India’s Green Hydrogen Push Targets Ammonia and Refinery Sectors with Mandatory Purchase Plan
India Hydrogen Alliance unveils plan for Hydrogen Purchase Obligations and CfD to decarbonize ammonia and oil refining sectors by 2030, aiming for green hydrogen scale-up.
India’s pushing hard toward a cleaner future—and green hydrogen is taking center stage. In a bold strategic move, the India Hydrogen Alliance (IH2A) is calling for mandatory Hydrogen Purchase Obligations (HPOs). The idea? Speed up adoption of green hydrogen in some of the country’s most polluting industries. We’re talking about big players like ammonia producers and oil refiners—together, they pump out nearly 15% of India’s total emissions.
What’s the plan with these green hydrogen mandates?
Here’s the gist: the Indian government is expected to roll out formal rules in 2025. By 2030, all existing ammonia and refining operations will need to get at least 10% of their hydrogen from green sources. And for new projects? It’s go-green-or-go-home from day one.
To help make the economics work, IH2A is proposing a Contracts for Difference (CfD) scheme. Basically, the government would chip in to cover the price difference between clean hydrogen and old-school, carbon-heavy gray hydrogen. It’s a playbook India’s adapting from Japan’s 2023 hydrogen CfD model—but modified for local realities.
Why the big hydrogen push—and why now?
Because India’s betting big on green hydrogen. Back in 2021, the country launched its National Hydrogen Mission with a $2.3 billion head start. The mission? Cut back on fossil fuel use and turn India into a global green hydrogen powerhouse. But with hydrogen demand already sitting at around 6 million tonnes a year—most of it gray—the pivot to clean, solar or wind-powered electrolysis is a massive leap.
Producing hydrogen through electrolysis—especially using PEM or alkaline electrolyzers—still costs a pretty penny compared to natural gas-based methods. That’s where CfD becomes a game-changer: it protects early adopters from the sticker shock and helps pull in the $80 billion in investment the sector desperately needs.
Why ammonia is in the spotlight
One of the clearest paths forward lies in ammonia production, crucial for fertilizers. India uses around 13–14 million tonnes of ammonia each year, and injecting green hydrogen into that process could slash a big chunk of emissions. It’s also a smart way to lower dependence on fossil-based feedstock—something important in a country where nearly 70% of electricity still comes from coal.
Even better? Going green here may help redirect up to $20 billion a year currently spent on fossil imports.
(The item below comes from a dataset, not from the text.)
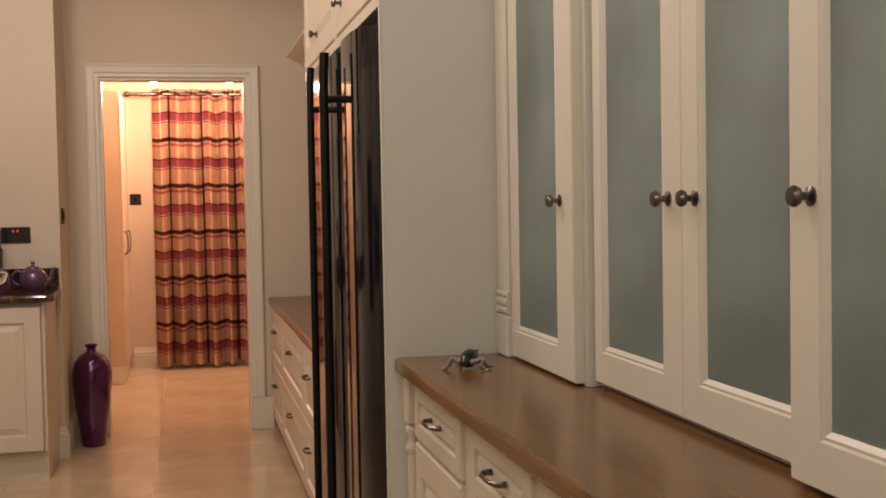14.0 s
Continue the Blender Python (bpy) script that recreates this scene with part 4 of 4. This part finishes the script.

Plus, it gives India a shot at becoming a major clean ammonia supplier to Asia and Africa.
Industry’s already paying attention
This isn’t some pie-in-the-sky idea. Big players like Reliance Industries and Indian Oil Corporation (IOCL) are already testing the waters with green hydrogen pilot projects. Their interest lends backbone to IH2A’s pitch for a clear, investor-friendly market structure to drive scale.
“We need mandates and market signals,” an IH2A spokesperson put it bluntly. “Without those, we risk getting stuck with carbon-heavy tech and missing our shot at becoming hydrogen leaders.”
The massive renewable build-out behind it all
Let’s be real: none of this works without a serious ramp-up in renewables. The math says India needs another 60 GW of dedicated renewable energy capacity just for green hydrogen by 2030. That means scaling up solar farms, wind projects, and seriously modernizing the grid infrastructure. In a country with 1.4 billion people and a per capita GDP under $2,500, that’s no small task.
But if India pulls it off, the upside goes beyond decarbonizing domestic industries. It could lay the groundwork for hydrogen policy frameworks across ASEAN and Africa—reshaping geopolitics, trade, and global energy dynamics.
What’s next?
We might be witnessing a pivotal moment for green hydrogen in India. Just like Renewable Purchase Obligations helped ignite India’s solar power boom, these proposed Hydrogen Purchase Obligations could be the catalyst that finally scales industrial decarbonization.
For now, it’s a waiting game. Industry insiders, investors, and global hydrogen watchers are keeping a close eye to see how the government responds to IH2A’s proposal.
If India gets this HPO + CfD combo right, it might just become a go-to model for other developing countries chasing clean energy without blowing their budgets.